As parents, it can be difficult to keep up time-honored traditions when your children fly the coop, especially if they go abroad. Sometimes it means adjusting expectations and past experiences and finding ways to keep up those traditions or find new ones as a smaller family unit. For the Reins, it’s all about staying connected to their roots. “Trying to remain connected to our American and Jewish roots is challenging while living abroad. Here in Shanghai there is a Jewish community, but the local synagogue is orthodox while we come from a reform background. We are always made to feel welcome, though, so we do get to stay connected somewhat. Holidays to us were always about family first and then friends. Now they are all about friends and more friends. We can’t complain too much because friends are sometimes easier than family!”

And what will happen this year over the beloved Thanksgiving holiday? “Last year’s Thanksgiving saw about 50 of our Shanghai friends gather at our home. This year will be quiet—the boys will travel to be with family for the holiday. Drew, our sophomore, will meet in NY with his Shanghai American School friends and make his own feast. This is a tradition for many of the kids from his school for their first year away from home for the Thanksgiving holiday.”

My own two sons will do exactly the same this year, gathering with former SAS alums in NY for the feast. As parents I don’t think we can ask for anything more than to see our children finding a way to bring family ideals into their own modern day lives.

The Fentons

But it can certainly be hard to stay in touch and make time for everyone when the family is scattered all over the globe and everyone’s got their own schedules. Mika Fenton, a mother with two kids in university abroad says, “What I miss most is the spontaneity of communication. As we do not talk every day like some people do with their kids abroad, we must always arrange a suitable date and time for both kids so we can talk together as a family. This is quite challenging as they have their own lives and we find it difficult to find a time that suits both, even at the weekend. Consequently we occasionally talk with them separately, which they also need anyway when they don’t want to necessarily share with the rest of the family.”

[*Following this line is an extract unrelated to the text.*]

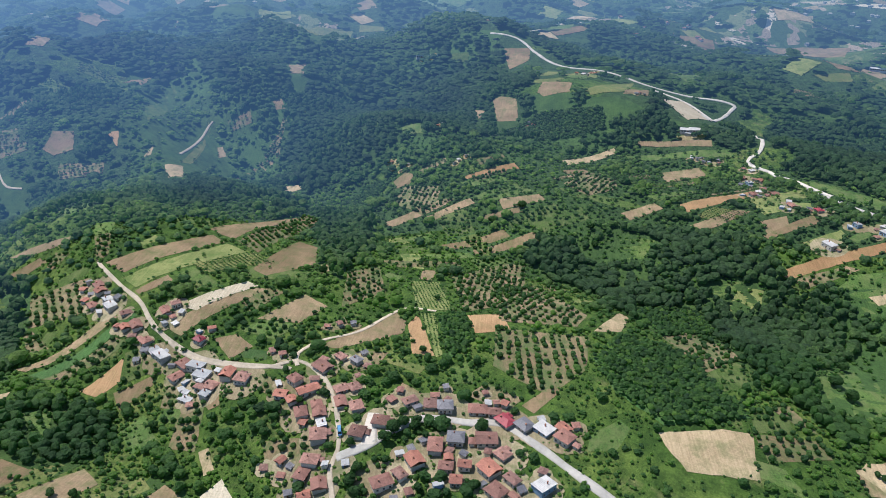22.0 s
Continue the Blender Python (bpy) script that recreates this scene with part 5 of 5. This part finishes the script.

But she counts on the Christmas holiday for the family to come together and enjoy their favorite activity: skiing. While the kids are still relatively young and without much responsibility, meeting up for the holidays is still very tenable. However, Mika acknowledges that one day this may change. “I am also wondering how it will be in the future if/when they have partners and spouses and if we need to share them with the partner’s family!”

Having lived in Shanghai for eight years, the Fentons recently had the opportunity to experience a Chinese holiday that previously they would have enjoyed with their children. Like everything, this new experience had its ups and downs. She explains, “For the October national holiday, my husband and I just went to the holiday destination we used to go to together as a family. It was indeed strange not to have the kids with us and we missed them a lot. My husband used to go diving with my son but now had to go on his own, and finally convinced me to have a go! We are getting used to it but still look forward to having them around. In the future we plan to go on our own to places we have not been before.”

The Rentschlers

Beth Rentschler can relate. They moved to Shanghai in 2010 and have been empty nesters throughout the last eight years. Having grown children with careers in the US means that not every holiday is spent with family, but they make the most of their time. “When our family can’t be with us, we celebrate with the friends we’ve made here in Shanghai. They truly become your family. We try to incorporate a tradition of ours like a certain recipe and share it with our friends. It’s fun to learn about our friends’ traditions and try them,” she says.

One tradition that the Rentschlers have had to fine-tune in Shanghai is the Christmas tree. “In the USA we always got a live tree, but in China we bought our first faux tree because live trees were hard to find in 2010 and very expensive if you did find them. We bought a very tall, very skinny faux tree, which has become our signature Chinese Christmas look. We had to accumulate new ornaments and it’s now fun to remember where we found them in Shanghai.”

And when family does arrive over the holidays, they have figured out a way to celebrate in their host country, without missing a beat. Brigitte explains, “we go to a restaurant for Christmas Eve dinner and to a restaurant for lunch after Christmas and Easter church services. At home, we would be at family or friends’ homes or (hosting) in our home. It’s been fun to mix it up a bit.”

The McCulloughs

Mixing it up has been something Amy McCullough has had to do for a while now. As a mother of two and grandmother of three, she and her husband must now travel during the holidays to see their growing family in the US. Although their family is Jewish, her daughter is married to a man who celebrates Christmas and the whole family now celebrates a blend of the two holiday traditions.

“For the last eight years, the Christmas/Chanukah tradition seems to be the best one to get everyone together. We do gingerbread houses with the grandkids, decorate the tree, and celebrate the twins’ birthday! Luckily this all falls during school vacation. We are always there for Christmas and the birthdays. If we can’t be there for Chanukah due to the yearly date changes, we FaceTime while the candles are lit,” says McCullough.

Like all of the families in this article, the McCulloughs’ main priority is spending time together as a family. She likes that there is a melding of two family traditions and encourages her grandchildren to keep both alive. “We will always make sure we get together for the holidays no matter where we are. The grandkids look forward to that time, and we try to bring in some of the ritual of Chanukah now with them.” She says that playing with the dreidel, making the gingerbread houses, baking and decorating cookies are all ways to create lasting memories.

The takeaway here is that no matter what your background is or where your family lives, the holidays are all about family bonding. Life as an expat inevitably means that families must find new ways to stay in touch and may even have to adjust traditions as circumstances change. As families evolve and grow, and as children become young men and women, we all look for ways to keep coming back together, to celebrate, laugh and bond wherever we may live.